YOUR INSTRUCTIONS -> Look for "Continue the Blender" in the listing below, then copy exactly the line it appears in and all lines after it to the end, and nothing more.

★ ★ ★

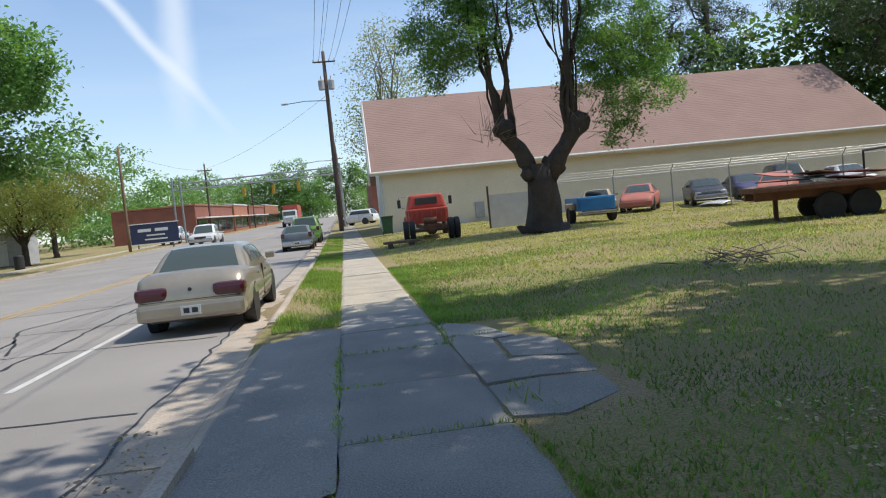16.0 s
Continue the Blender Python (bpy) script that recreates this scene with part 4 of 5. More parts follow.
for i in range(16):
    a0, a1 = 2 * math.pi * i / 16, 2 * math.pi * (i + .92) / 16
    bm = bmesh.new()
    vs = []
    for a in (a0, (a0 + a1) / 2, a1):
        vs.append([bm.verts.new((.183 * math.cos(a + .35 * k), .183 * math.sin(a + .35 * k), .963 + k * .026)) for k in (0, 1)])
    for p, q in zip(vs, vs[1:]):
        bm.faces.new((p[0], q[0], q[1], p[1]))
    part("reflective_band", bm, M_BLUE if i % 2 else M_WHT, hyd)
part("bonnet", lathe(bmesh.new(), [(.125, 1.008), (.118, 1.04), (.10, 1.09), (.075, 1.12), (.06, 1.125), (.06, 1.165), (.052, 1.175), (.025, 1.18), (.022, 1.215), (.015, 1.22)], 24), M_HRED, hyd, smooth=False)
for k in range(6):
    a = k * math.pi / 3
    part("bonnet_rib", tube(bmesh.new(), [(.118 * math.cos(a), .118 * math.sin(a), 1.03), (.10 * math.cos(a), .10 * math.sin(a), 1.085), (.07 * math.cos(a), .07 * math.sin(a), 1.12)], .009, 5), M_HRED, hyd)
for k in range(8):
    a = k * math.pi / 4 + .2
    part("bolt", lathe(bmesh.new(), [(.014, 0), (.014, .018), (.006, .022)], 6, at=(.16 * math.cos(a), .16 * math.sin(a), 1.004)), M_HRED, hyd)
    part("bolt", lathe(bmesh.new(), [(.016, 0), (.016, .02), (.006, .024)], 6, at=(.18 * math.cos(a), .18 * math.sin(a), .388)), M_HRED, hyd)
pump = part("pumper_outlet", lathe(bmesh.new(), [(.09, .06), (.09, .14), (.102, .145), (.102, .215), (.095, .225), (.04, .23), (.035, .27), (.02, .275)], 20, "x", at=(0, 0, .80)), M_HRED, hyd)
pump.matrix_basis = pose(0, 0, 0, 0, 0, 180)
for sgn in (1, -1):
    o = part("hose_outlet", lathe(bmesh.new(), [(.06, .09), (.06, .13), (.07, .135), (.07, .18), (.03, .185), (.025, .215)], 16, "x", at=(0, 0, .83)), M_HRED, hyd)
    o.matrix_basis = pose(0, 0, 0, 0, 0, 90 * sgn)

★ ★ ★

TASK RESPONSE ->
Continue the Blender Python (bpy) script that recreates this scene with part 4 of 5. More parts follow.
for i in range(16):
    a0, a1 = 2 * math.pi * i / 16, 2 * math.pi * (i + .92) / 16
    bm = bmesh.new()
    vs = []
    for a in (a0, (a0 + a1) / 2, a1):
        vs.append([bm.verts.new((.183 * math.cos(a + .35 * k), .183 * math.sin(a + .35 * k), .963 + k * .026)) for k in (0, 1)])
    for p, q in zip(vs, vs[1:]):
        bm.faces.new((p[0], q[0], q[1], p[1]))
    part("reflective_band", bm, M_BLUE if i % 2 else M_WHT, hyd)
part("bonnet", lathe(bmesh.new(), [(.125, 1.008), (.118, 1.04), (.10, 1.09), (.075, 1.12), (.06, 1.125), (.06, 1.165), (.052, 1.175), (.025, 1.18), (.022, 1.215), (.015, 1.22)], 24), M_HRED, hyd, smooth=False)
for k in range(6):
    a = k * math.pi / 3
    part("bonnet_rib", tube(bmesh.new(), [(.118 * math.cos(a), .118 * math.sin(a), 1.03), (.10 * math.cos(a), .10 * math.sin(a), 1.085), (.07 * math.cos(a), .07 * math.sin(a), 1.12)], .009, 5), M_HRED, hyd)
for k in range(8):
    a = k * math.pi / 4 + .2
    part("bolt", lathe(bmesh.new(), [(.014, 0), (.014, .018), (.006, .022)], 6, at=(.16 * math.cos(a), .16 * math.sin(a), 1.004)), M_HRED, hyd)
    part("bolt", lathe(bmesh.new(), [(.016, 0), (.016, .02), (.006, .024)], 6, at=(.18 * math.cos(a), .18 * math.sin(a), .388)), M_HRED, hyd)
pump = part("pumper_outlet", lathe(bmesh.new(), [(.09, .06), (.09, .14), (.102, .145), (.102, .215), (.095, .225), (.04, .23), (.035, .27), (.02, .275)], 20, "x", at=(0, 0, .80)), M_HRED, hyd)
pump.matrix_basis = pose(0, 0, 0, 0, 0, 180)
for sgn in (1, -1):
    o = part("hose_outlet", lathe(bmesh.new(), [(.06, .09), (.06, .13), (.07, .135), (.07, .18), (.03, .185), (.025, .215)], 16, "x", at=(0, 0, .83)), M_HRED, hyd)
    o.matrix_basis = pose(0, 0, 0, 0, 0, 90 * sgn)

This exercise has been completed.